(Scripts that build animated scenes)

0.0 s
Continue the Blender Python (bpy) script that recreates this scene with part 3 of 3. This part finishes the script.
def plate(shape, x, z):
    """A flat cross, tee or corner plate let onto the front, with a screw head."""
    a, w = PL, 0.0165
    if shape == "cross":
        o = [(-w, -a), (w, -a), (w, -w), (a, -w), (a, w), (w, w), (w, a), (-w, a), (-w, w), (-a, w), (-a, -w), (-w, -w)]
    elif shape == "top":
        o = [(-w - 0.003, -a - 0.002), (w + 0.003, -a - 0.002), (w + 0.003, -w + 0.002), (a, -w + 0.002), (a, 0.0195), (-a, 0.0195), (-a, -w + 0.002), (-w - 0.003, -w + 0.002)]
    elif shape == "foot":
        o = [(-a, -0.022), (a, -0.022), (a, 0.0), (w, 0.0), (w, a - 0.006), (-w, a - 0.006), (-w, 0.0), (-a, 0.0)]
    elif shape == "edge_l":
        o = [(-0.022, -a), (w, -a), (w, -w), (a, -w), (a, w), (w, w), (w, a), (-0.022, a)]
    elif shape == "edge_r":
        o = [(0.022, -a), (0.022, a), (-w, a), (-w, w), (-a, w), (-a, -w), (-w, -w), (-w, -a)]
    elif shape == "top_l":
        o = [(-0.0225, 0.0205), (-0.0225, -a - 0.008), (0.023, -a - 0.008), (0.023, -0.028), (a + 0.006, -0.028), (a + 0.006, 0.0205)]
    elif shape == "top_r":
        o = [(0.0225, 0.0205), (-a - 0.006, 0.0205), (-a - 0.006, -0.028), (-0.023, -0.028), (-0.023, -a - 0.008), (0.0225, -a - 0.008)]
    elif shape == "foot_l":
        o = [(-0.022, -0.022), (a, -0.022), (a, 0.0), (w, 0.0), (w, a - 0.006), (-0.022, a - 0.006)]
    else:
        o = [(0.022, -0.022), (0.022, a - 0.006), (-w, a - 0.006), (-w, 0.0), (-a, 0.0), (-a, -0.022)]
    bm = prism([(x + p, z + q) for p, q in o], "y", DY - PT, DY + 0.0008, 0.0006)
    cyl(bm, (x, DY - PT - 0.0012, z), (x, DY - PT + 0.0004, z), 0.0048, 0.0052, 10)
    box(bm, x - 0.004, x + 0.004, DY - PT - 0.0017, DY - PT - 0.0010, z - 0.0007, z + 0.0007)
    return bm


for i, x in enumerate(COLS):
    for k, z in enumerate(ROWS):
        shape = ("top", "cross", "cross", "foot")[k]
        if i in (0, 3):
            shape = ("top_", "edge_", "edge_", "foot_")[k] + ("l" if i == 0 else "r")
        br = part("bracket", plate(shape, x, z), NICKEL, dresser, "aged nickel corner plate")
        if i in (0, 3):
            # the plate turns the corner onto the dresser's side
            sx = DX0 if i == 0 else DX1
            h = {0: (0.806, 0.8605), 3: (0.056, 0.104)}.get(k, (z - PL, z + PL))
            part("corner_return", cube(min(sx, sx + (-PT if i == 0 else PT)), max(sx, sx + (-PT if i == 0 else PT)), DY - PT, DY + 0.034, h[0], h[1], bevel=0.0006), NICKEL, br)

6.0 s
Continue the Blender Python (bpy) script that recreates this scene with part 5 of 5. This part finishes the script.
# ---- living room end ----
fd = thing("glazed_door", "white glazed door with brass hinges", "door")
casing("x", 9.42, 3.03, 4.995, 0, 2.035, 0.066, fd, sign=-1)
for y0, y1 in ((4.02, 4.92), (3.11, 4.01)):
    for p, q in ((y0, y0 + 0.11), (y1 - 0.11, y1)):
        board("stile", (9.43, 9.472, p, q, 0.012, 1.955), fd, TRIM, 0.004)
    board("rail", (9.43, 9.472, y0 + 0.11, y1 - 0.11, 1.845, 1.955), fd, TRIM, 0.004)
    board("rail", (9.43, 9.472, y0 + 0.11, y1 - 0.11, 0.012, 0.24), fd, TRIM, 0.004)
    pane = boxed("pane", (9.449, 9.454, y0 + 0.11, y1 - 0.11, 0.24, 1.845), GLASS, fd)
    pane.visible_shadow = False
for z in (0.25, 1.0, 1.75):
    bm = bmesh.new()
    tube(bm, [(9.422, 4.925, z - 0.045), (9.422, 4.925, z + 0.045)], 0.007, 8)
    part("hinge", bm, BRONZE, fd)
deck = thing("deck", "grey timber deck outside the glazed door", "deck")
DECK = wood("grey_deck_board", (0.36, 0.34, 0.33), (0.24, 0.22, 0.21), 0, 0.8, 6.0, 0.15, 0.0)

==

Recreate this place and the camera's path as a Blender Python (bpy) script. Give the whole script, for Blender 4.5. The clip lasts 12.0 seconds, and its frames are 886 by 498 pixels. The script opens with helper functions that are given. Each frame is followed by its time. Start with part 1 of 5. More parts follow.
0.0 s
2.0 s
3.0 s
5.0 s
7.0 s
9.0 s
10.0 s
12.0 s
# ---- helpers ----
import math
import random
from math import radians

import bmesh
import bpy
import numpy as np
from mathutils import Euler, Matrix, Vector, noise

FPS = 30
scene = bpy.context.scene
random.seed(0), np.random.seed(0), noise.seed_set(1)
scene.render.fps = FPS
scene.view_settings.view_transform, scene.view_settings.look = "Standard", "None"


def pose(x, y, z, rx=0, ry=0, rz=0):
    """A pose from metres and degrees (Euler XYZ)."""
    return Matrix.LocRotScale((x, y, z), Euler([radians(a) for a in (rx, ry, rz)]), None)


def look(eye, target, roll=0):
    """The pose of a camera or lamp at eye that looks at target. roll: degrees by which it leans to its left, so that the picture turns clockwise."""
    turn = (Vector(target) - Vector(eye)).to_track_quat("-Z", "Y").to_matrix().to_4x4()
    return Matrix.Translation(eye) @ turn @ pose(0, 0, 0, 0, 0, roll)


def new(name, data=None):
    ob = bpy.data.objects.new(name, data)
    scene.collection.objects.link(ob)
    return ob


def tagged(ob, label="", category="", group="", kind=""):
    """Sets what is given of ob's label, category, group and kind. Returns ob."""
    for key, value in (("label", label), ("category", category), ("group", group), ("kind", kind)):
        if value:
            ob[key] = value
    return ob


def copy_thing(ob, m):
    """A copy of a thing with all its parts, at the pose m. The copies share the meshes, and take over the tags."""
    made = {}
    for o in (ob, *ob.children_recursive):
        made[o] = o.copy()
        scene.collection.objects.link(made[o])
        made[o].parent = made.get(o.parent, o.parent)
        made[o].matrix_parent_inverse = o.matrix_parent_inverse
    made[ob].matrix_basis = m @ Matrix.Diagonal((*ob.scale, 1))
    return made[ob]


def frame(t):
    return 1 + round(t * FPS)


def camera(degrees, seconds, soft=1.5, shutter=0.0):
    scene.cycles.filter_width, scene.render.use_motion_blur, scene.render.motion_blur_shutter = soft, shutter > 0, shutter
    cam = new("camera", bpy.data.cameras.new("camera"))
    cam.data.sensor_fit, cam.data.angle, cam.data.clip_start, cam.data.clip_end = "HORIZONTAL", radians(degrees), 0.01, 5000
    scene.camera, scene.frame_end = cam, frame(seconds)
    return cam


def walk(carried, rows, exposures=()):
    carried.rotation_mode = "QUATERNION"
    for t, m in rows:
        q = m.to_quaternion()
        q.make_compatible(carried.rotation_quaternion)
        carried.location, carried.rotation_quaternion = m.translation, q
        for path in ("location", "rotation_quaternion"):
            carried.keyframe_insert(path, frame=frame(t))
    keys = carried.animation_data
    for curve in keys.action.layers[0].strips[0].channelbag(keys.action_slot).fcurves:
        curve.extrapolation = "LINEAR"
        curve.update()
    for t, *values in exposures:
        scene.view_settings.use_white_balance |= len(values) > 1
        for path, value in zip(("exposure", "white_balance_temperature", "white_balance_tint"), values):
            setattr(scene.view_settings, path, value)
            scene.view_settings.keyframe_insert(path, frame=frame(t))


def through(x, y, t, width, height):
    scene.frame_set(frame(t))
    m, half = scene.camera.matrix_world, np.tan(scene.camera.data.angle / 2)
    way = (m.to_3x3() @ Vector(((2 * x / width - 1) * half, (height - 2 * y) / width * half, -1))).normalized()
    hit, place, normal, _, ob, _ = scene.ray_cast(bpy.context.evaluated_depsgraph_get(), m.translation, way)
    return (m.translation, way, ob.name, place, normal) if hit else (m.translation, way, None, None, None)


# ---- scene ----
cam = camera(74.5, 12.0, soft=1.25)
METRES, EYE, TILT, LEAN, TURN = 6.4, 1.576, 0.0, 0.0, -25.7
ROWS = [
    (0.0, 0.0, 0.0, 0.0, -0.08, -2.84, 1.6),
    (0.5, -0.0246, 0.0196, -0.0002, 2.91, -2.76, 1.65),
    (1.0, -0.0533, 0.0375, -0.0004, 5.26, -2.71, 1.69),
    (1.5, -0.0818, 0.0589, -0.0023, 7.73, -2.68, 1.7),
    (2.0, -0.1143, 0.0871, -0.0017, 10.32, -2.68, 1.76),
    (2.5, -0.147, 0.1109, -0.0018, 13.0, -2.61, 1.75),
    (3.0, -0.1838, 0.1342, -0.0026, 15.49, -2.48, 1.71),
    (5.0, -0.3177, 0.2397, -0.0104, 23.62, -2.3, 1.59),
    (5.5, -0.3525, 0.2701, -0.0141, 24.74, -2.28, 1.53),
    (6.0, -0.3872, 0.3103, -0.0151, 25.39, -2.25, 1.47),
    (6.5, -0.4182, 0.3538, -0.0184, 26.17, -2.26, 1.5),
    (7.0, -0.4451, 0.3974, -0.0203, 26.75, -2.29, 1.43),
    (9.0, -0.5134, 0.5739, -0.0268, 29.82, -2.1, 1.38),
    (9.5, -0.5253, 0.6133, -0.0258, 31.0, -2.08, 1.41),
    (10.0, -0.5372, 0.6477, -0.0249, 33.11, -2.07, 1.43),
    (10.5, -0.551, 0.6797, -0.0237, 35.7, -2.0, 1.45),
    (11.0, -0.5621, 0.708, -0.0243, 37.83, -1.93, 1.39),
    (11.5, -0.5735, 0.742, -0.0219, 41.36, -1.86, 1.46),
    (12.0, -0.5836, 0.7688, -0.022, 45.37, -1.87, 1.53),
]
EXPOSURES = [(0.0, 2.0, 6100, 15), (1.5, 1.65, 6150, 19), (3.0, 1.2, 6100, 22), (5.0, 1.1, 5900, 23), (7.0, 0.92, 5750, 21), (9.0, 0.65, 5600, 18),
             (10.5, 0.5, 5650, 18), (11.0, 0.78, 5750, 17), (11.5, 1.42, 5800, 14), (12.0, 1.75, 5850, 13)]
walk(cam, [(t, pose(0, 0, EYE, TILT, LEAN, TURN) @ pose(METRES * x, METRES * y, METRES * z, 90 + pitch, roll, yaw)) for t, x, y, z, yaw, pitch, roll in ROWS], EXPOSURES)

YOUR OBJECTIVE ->
From the line with "import random" through the line with "return Matrix.Translation(eye) @", set down every line exactly and nothing besides.

IN RESPONSE ->
import random
from math import radians

import bmesh
import bpy
import numpy as np
from mathutils import Euler, Matrix, Vector, noise

FPS = 30
scene = bpy.context.scene
random.seed(0), np.random.seed(0), noise.seed_set(1)
scene.render.fps = FPS
scene.view_settings.view_transform, scene.view_settings.look = "Standard", "None"


def pose(x, y, z, rx=0, ry=0, rz=0):
    """A pose from metres and degrees (Euler XYZ)."""
    return Matrix.LocRotScale((x, y, z), Euler([radians(a) for a in (rx, ry, rz)]), None)


def look(eye, target, roll=0):
    """The pose of a camera or lamp at eye that looks at target. roll: degrees by which it leans to its left, so that the picture turns clockwise."""
    turn = (Vector(target) - Vector(eye)).to_track_quat("-Z", "Y").to_matrix().to_4x4()
    return Matrix.Translation(eye) @ turn @ pose(0, 0, 0, 0, 0, roll)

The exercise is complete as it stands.